== What is expected ==
Pictures stay out. Extract the lines below from the first one through the line with "0.43, 0.36), scale=40)", both included.

* BEGIN Data shown *

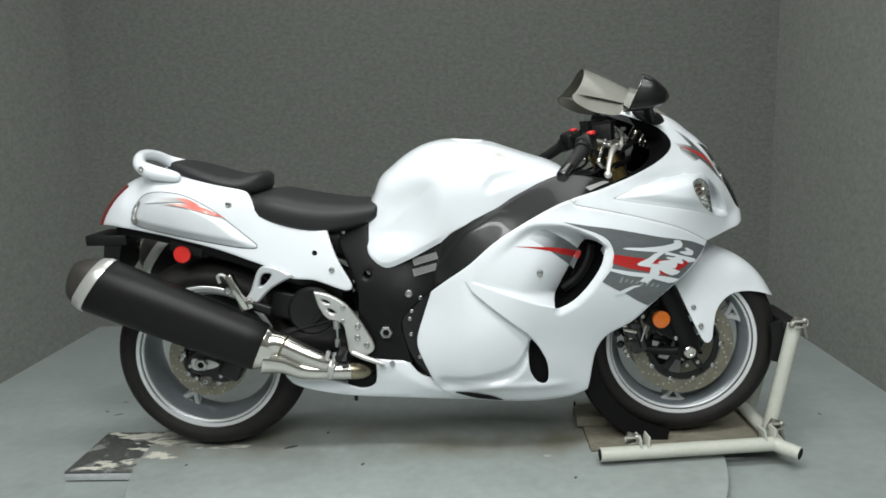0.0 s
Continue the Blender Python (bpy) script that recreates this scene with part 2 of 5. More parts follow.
DIAMOND = flaked("flaked_sheet_metal", (0.085, 0.09, 0.085), (0.24, 0.25, 0.235), 0.56, 9.0)
SCUFF = material("floor_scuff", (0.12, 0.13, 0.125), 0.5)
FLAKE = material("old_white_paint", (0.62, 0.61, 0.54), 0.55, second=(0.44, 0.43, 0.36), scale=40)


# ---- geometry: every shape is a pair of points and faces ----
def smooth(points, n=8, closed=False):
    """A curve through the points."""
    p = np.array(points, float)
    m, out = len(p), []
    for i in range(m if closed else m - 1):
        if closed:
            a, b, c, d = p[i - 1], p[i], p[(i + 1) % m], p[(i + 2) % m]
        else:
            a, b, c, d = p[max(i - 1, 0)], p[i], p[i + 1], p[min(i + 2, m - 1)]
        for k in range(n):
            t = k / n
            out.append(0.5 * (2 * b + (c - a) * t + (2 * a - 5 * b + 4 * c - d) * t * t + (3 * b - a - 3 * c + d) * t ** 3))
    if not closed:
        out.append(p[-1])
    return np.array(out)


def ring(points, step):
    """A closed curve in even steps; a point given twice is a sharp corner."""
    pts = [tuple(p) for p in points]
    cut = [i for i in range(len(pts)) if pts[i] == pts[(i + 1) % len(pts)]]
    if cut:
        pts = pts[cut[0] + 1:] + pts[:cut[0] + 1]
        runs, run = [], [pts[0]]
        for p in pts[1:]:
            if p == run[-1]:
                runs.append(run)
                run = [p]
            else:
                run.append(p)
        runs.append(run)
        runs = [smooth(r, 10) for r in runs if len(r) > 1]
    else:
        loop = smooth(pts, 10, True)
        runs = [np.vstack([loop, loop[:1]])]
    out = []
    for r in runs:
        s = np.r_[0, np.cumsum(np.linalg.norm(np.diff(r, axis=0), axis=1))]
        k = max(1, int(round(s[-1] / step)))
        q = np.linspace(0, s[-1], k + 1)[:-1]
        out.append(np.c_[np.interp(q, s, r[:, 0]), np.interp(q, s, r[:, 1])])
    return np.vstack(out)


def inside(poly, q):
    x, y = q[:, :1], q[:, 1:]
    a, b = poly, np.roll(poly, -1, 0)
    over = (a[:, 1] > y) != (b[:, 1] > y)
    rise = np.where(np.abs(b[:, 1] - a[:, 1]) < 1e-12, 1e-12, b[:, 1] - a[:, 1])
    return ((over & (x < a[:, 0] + (y - a[:, 1]) / rise * (b[:, 0] - a[:, 0]))).sum(1) % 2) == 1


def gap(line, q, closed=True):
    """The distance of each q from a line."""
    a = line
    b = np.roll(line, -1, 0) if closed else line[1:]
    a = a if closed else line[:-1]
    d = b - a
    best = np.full(len(q), 1e9)
    for i in range(len(a)):
        n = max(d[i] @ d[i], 1e-14)
        t = np.clip(((q - a[i]) @ d[i]) / n, 0, 1)
        best = np.minimum(best, np.linalg.norm(q - a[i] - t[:, None] * d[i], axis=1))
    return best


class Field:
    """Half-widths of a body over its side view: a thin plate through known half-widths, zero along the ridge lines."""

    def __init__(self, known, ridges=(), power=2, slack=1e-4):
        self.power = power
        self.ridge = np.vstack([smooth(r, 10) for r in ridges]) if ridges else None
        c = np.array([(x, z, w ** power) for x, z, w in known] + [(x, z, 0.0) for r in ridges for x, z in smooth(r, 4)])
        self.p, n = c[:, :2], len(c)
        k = self.kernel(np.linalg.norm(self.p[:, None] - self.p[None], axis=2)) + slack * np.eye(n)
        flat = np.c_[np.ones(n), self.p]
        self.a = np.linalg.solve(np.block([[k, flat], [flat.T, np.zeros((3, 3))]]), np.r_[c[:, 2], 0, 0, 0])

    def kernel(self, d):
        return np.where(d > 0, d * d * np.log(np.maximum(d, 1e-9)), 0)

    def __call__(self, q):
        d = np.linalg.norm(q[:, None] - self.p[None], axis=2)
        v = self.kernel(d) @ self.a[:-3] + np.c_[np.ones(len(q)), q] @ self.a[-3:]
        return np.maximum(v, 0) ** (1 / self.power) if self.power != 1 else v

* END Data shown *

== Exercise result ==
0.0 s
Continue the Blender Python (bpy) script that recreates this scene with part 2 of 5. More parts follow.
DIAMOND = flaked("flaked_sheet_metal", (0.085, 0.09, 0.085), (0.24, 0.25, 0.235), 0.56, 9.0)
SCUFF = material("floor_scuff", (0.12, 0.13, 0.125), 0.5)
FLAKE = material("old_white_paint", (0.62, 0.61, 0.54), 0.55, second=(0.44, 0.43, 0.36), scale=40)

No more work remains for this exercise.